Transcribe the listing verbatim. Do not carry over any pictures.

== DATA PROVIDED ==

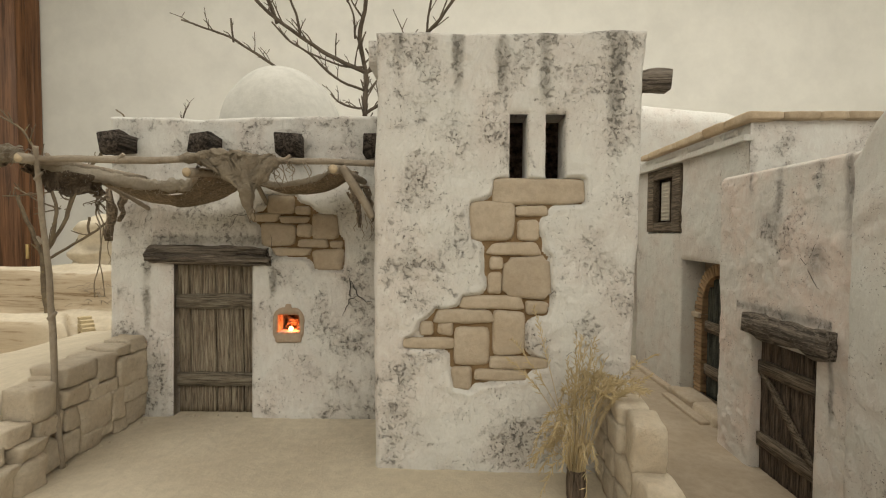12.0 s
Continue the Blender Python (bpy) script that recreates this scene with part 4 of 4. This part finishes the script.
def terrace_tree():
    rng = random.Random(14)
    tree = thing("bare_shrub", (-5.06, 5.3, 0.1), "small bare lichened twig tree on the sandy bank", "tree")
    y = 5.3
    grow = lambda pts, sway=0.0: [(x, y + sway * k, z) for k, (x, z) in enumerate(pts)]
    limb(tree, grow([(-5.06, -0.1), (-5.06, 0.18), (-5.10, 0.53), (-5.10, 1.04)]), 0.11, 0.085, rng, 1, 0.2, BARK_PALE, "trunk")
    for pts, sway, r0, r1, n_twigs, ln in (
        ([(-5.10, 0.90), (-4.70, 1.14), (-4.32, 1.35), (-3.81, 1.71), (-3.38, 2.04)], 0.0, 0.05, 0.03, 3, 0.16),
        ([(-4.34, 1.34), (-4.36, 1.48), (-4.34, 1.62)], 0.0, 0.035, 0.045, 0, 0.1),
        ([(-4.36, 1.33), (-4.52, 1.36), (-4.64, 1.40)], 0.0, 0.025, 0.018, 0, 0.1),
        ([(-5.11, 0.98), (-5.23, 1.34), (-5.35, 1.68), (-5.42, 1.94)], -0.03, 0.07, 0.055, 2, 0.25),
        ([(-5.74, 1.95), (-5.42, 1.96), (-4.90, 2.01)], -0.02, 0.026, 0.026, 2, 0.15),
        ([(-5.54, 2.09), (-5.15, 1.86), (-4.86, 1.76)], 0.02, 0.022, 0.03, 2, 0.15),
        ([(-5.08, 1.02), (-4.88, 1.40), (-4.80, 1.75), (-4.87, 2.16), (-5.00, 2.56), (-5.15, 2.88), (-5.24, 3.00), (-5.55, 3.19)], -0.04, 0.07, 0.024, 9, 0.30),
        ([(-5.07, 1.04), (-4.77, 1.52), (-4.60, 1.99), (-4.44, 2.31), (-4.24, 2.57), (-4.07, 2.81), (-3.93, 3.07), (-3.84, 3.23), (-3.99, 3.35)], 0.02, 0.065, 0.022, 6, 0.28),
        ([(-4.86, 2.14), (-4.72, 1.92), (-4.56, 1.88)], -0.04, 0.026, 0.018, 1, 0.12),
        ([(-4.80, 1.75), (-5.00, 1.70), (-5.15, 1.66)], -0.05, 0.026, 0.02, 1, 0.12),
        ([(-4.52, 2.10), (-4.36, 2.08), (-4.35, 2.22)], 0.0, 0.024, 0.016, 0, 0.1),
        ([(-4.62, 1.96), (-4.78, 1.70), (-4.90, 1.46)], 0.08, 0.03, 0.03, 1, 0.12),
    ):
        limb(tree, grow(pts, sway), r0, r1, rng, n_twigs, ln, BARK_PALE)


back_tree()
terrace_tree()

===

EXERCISE OUTPUT -
12.0 s
Continue the Blender Python (bpy) script that recreates this scene with part 4 of 4. This part finishes the script.
def terrace_tree():
    rng = random.Random(14)
    tree = thing("bare_shrub", (-5.06, 5.3, 0.1), "small bare lichened twig tree on the sandy bank", "tree")
    y = 5.3
    grow = lambda pts, sway=0.0: [(x, y + sway * k, z) for k, (x, z) in enumerate(pts)]
    limb(tree, grow([(-5.06, -0.1), (-5.06, 0.18), (-5.10, 0.53), (-5.10, 1.04)]), 0.11, 0.085, rng, 1, 0.2, BARK_PALE, "trunk")
    for pts, sway, r0, r1, n_twigs, ln in (
        ([(-5.10, 0.90), (-4.70, 1.14), (-4.32, 1.35), (-3.81, 1.71), (-3.38, 2.04)], 0.0, 0.05, 0.03, 3, 0.16),
        ([(-4.34, 1.34), (-4.36, 1.48), (-4.34, 1.62)], 0.0, 0.035, 0.045, 0, 0.1),
        ([(-4.36, 1.33), (-4.52, 1.36), (-4.64, 1.40)], 0.0, 0.025, 0.018, 0, 0.1),
        ([(-5.11, 0.98), (-5.23, 1.34), (-5.35, 1.68), (-5.42, 1.94)], -0.03, 0.07, 0.055, 2, 0.25),
        ([(-5.74, 1.95), (-5.42, 1.96), (-4.90, 2.01)], -0.02, 0.026, 0.026, 2, 0.15),
        ([(-5.54, 2.09), (-5.15, 1.86), (-4.86, 1.76)], 0.02, 0.022, 0.03, 2, 0.15),
        ([(-5.08, 1.02), (-4.88, 1.40), (-4.80, 1.75), (-4.87, 2.16), (-5.00, 2.56), (-5.15, 2.88), (-5.24, 3.00), (-5.55, 3.19)], -0.04, 0.07, 0.024, 9, 0.30),
        ([(-5.07, 1.04), (-4.77, 1.52), (-4.60, 1.99), (-4.44, 2.31), (-4.24, 2.57), (-4.07, 2.81), (-3.93, 3.07), (-3.84, 3.23), (-3.99, 3.35)], 0.02, 0.065, 0.022, 6, 0.28),
        ([(-4.86, 2.14), (-4.72, 1.92), (-4.56, 1.88)], -0.04, 0.026, 0.018, 1, 0.12),
        ([(-4.80, 1.75), (-5.00, 1.70), (-5.15, 1.66)], -0.05, 0.026, 0.02, 1, 0.12),
        ([(-4.52, 2.10), (-4.36, 2.08), (-4.35, 2.22)], 0.0, 0.024, 0.016, 0, 0.1),
        ([(-4.62, 1.96), (-4.78, 1.70), (-4.90, 1.46)], 0.08, 0.03, 0.03, 1, 0.12),
    ):
        limb(tree, grow(pts, sway), r0, r1, rng, n_twigs, ln, BARK_PALE)


back_tree()
terrace_tree()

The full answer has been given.